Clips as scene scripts
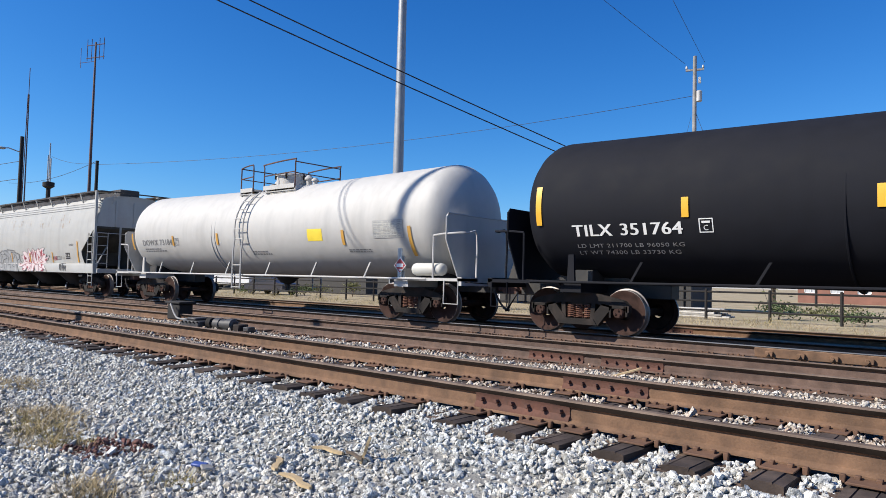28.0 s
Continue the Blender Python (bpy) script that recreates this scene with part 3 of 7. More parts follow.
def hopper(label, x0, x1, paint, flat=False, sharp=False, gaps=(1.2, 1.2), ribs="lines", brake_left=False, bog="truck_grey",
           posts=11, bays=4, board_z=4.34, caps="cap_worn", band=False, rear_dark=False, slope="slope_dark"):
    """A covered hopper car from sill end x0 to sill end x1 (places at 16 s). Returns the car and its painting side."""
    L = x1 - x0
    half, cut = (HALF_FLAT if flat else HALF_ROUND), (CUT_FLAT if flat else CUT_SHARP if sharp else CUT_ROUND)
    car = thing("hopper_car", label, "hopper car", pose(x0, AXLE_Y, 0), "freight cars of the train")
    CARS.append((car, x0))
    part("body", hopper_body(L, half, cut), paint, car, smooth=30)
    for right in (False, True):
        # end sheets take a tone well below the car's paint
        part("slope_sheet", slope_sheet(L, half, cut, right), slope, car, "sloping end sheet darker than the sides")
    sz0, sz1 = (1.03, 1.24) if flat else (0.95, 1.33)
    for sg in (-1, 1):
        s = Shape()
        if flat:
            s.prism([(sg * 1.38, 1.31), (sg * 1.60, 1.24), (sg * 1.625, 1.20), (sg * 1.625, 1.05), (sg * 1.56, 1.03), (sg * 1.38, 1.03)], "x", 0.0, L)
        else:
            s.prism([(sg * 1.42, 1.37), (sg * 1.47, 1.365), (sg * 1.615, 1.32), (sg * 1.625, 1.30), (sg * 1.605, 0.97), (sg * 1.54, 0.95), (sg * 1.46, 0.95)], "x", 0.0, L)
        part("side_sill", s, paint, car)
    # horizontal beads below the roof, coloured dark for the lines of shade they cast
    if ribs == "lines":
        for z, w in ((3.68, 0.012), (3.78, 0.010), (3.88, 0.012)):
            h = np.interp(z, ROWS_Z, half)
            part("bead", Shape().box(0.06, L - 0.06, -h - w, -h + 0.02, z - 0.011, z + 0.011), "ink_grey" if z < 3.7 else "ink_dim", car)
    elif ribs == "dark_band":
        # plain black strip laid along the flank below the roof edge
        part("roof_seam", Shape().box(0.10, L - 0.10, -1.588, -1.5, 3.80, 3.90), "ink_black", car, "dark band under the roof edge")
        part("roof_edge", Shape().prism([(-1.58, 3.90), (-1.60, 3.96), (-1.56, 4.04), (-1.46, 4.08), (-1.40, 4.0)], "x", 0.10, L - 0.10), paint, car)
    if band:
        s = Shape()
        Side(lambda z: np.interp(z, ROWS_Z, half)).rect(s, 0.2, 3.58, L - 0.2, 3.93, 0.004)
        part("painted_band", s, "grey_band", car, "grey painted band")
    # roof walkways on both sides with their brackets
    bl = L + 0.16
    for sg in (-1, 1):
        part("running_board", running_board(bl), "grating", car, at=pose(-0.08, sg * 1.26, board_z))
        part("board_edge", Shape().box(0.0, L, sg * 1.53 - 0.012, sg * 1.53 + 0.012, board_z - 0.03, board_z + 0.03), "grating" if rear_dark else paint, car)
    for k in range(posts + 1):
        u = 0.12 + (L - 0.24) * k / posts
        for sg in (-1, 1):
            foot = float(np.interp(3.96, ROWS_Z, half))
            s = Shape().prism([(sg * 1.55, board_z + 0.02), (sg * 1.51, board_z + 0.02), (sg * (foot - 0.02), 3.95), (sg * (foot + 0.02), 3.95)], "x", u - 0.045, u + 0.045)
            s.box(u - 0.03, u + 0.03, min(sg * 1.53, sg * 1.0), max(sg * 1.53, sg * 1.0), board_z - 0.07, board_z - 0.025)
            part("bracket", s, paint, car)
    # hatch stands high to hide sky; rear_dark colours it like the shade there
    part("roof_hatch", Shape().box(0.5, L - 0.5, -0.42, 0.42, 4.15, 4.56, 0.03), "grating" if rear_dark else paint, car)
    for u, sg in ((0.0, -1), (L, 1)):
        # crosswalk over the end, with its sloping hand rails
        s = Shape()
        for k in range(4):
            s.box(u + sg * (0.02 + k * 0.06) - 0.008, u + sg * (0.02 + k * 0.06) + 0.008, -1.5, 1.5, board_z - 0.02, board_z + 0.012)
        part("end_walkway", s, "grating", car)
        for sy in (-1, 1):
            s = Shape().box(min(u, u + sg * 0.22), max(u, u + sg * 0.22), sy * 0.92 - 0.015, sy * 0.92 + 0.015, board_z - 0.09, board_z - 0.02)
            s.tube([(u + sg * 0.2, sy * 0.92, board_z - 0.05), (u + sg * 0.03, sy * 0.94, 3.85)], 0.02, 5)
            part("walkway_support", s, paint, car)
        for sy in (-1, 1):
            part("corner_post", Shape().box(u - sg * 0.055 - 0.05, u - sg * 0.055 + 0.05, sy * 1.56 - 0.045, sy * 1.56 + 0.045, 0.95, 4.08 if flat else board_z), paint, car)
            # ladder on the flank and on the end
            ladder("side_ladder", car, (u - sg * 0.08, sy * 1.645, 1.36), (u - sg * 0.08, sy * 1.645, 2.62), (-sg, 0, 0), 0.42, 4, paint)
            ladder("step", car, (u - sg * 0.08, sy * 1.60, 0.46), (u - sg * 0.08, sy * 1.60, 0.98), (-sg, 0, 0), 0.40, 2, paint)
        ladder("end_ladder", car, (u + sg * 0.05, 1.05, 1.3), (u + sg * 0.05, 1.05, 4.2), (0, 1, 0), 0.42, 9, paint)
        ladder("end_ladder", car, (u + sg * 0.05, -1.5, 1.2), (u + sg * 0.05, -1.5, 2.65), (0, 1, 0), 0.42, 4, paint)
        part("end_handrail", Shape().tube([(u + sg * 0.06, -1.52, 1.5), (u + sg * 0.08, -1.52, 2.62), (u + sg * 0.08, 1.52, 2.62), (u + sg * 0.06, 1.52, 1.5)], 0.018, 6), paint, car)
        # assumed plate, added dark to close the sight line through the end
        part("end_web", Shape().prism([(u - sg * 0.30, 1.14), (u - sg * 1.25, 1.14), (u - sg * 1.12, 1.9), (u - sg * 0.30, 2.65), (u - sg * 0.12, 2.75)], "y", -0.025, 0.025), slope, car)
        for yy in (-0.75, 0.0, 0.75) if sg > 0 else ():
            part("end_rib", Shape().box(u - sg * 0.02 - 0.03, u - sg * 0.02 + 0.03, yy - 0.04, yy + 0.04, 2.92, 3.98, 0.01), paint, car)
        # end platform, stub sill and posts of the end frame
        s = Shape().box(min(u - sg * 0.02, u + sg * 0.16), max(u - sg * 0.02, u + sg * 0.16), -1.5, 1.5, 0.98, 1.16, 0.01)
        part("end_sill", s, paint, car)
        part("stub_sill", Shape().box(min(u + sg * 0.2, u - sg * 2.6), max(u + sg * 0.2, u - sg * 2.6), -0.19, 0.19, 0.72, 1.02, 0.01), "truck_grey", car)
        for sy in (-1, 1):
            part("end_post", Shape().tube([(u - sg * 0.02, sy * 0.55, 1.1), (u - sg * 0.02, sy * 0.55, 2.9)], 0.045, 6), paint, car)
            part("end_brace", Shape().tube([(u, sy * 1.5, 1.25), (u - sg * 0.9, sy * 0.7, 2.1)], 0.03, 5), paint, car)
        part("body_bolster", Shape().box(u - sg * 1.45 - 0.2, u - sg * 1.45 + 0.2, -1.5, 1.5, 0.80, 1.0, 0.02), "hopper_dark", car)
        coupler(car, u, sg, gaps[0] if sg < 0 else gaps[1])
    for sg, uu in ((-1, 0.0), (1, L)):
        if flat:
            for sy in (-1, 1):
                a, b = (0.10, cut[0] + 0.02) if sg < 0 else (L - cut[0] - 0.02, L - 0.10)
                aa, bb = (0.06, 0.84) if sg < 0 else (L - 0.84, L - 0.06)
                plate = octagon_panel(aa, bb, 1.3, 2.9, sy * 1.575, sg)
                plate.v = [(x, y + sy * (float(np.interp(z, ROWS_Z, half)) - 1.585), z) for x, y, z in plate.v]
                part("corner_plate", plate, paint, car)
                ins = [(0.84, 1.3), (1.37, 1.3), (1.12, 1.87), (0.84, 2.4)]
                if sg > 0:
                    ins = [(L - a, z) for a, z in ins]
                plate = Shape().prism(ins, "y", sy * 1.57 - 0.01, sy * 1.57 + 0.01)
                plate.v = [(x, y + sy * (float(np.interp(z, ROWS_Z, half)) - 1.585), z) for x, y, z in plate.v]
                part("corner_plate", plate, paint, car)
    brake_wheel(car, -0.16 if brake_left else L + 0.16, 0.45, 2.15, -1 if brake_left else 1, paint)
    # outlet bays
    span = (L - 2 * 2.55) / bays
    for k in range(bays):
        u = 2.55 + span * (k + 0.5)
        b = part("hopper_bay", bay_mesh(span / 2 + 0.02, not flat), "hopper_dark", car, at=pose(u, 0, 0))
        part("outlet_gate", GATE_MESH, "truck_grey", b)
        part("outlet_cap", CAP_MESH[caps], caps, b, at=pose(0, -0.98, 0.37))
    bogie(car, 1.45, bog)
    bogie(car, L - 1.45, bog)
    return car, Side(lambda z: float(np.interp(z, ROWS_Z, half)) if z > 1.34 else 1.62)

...

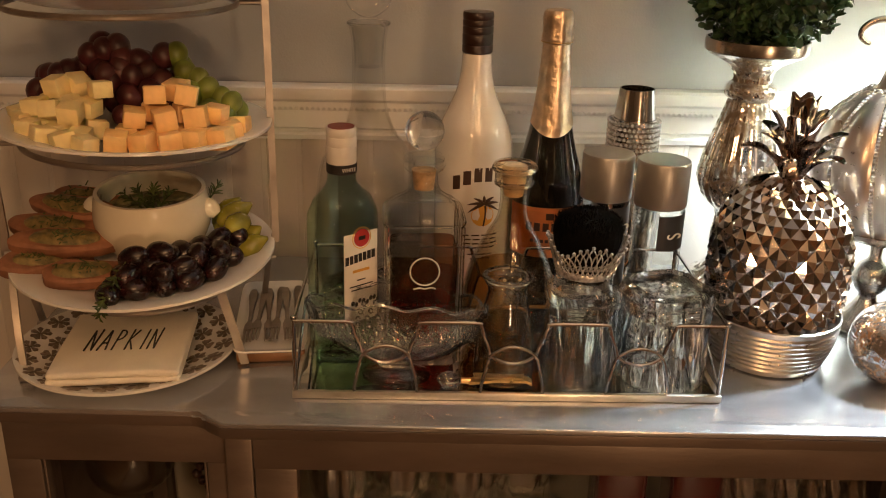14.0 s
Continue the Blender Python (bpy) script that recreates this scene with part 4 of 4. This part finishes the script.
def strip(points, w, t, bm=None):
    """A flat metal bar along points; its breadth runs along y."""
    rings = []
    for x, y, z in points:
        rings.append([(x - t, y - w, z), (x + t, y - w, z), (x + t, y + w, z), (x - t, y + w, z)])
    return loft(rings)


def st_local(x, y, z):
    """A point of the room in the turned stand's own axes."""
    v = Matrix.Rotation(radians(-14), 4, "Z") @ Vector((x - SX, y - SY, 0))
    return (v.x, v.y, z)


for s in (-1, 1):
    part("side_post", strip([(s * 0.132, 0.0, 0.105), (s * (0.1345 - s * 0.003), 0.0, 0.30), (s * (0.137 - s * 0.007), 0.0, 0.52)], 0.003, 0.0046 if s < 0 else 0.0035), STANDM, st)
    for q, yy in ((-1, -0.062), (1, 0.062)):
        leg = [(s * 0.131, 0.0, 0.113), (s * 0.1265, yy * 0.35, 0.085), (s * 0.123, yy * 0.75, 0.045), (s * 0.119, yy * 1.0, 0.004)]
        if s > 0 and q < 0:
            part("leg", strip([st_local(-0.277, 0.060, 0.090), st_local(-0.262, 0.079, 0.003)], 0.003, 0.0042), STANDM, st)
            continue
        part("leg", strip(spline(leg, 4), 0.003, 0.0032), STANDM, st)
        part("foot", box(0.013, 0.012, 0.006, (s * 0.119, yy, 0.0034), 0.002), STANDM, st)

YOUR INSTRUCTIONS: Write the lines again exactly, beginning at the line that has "finishes the script." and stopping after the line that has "return (v.x, v.y, z)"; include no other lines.

EXPECTED OUTPUT:
Continue the Blender Python (bpy) script that recreates this scene with part 4 of 4. This part finishes the script.
def strip(points, w, t, bm=None):
    """A flat metal bar along points; its breadth runs along y."""
    rings = []
    for x, y, z in points:
        rings.append([(x - t, y - w, z), (x + t, y - w, z), (x + t, y + w, z), (x - t, y + w, z)])
    return loft(rings)


def st_local(x, y, z):
    """A point of the room in the turned stand's own axes."""
    v = Matrix.Rotation(radians(-14), 4, "Z") @ Vector((x - SX, y - SY, 0))
    return (v.x, v.y, z)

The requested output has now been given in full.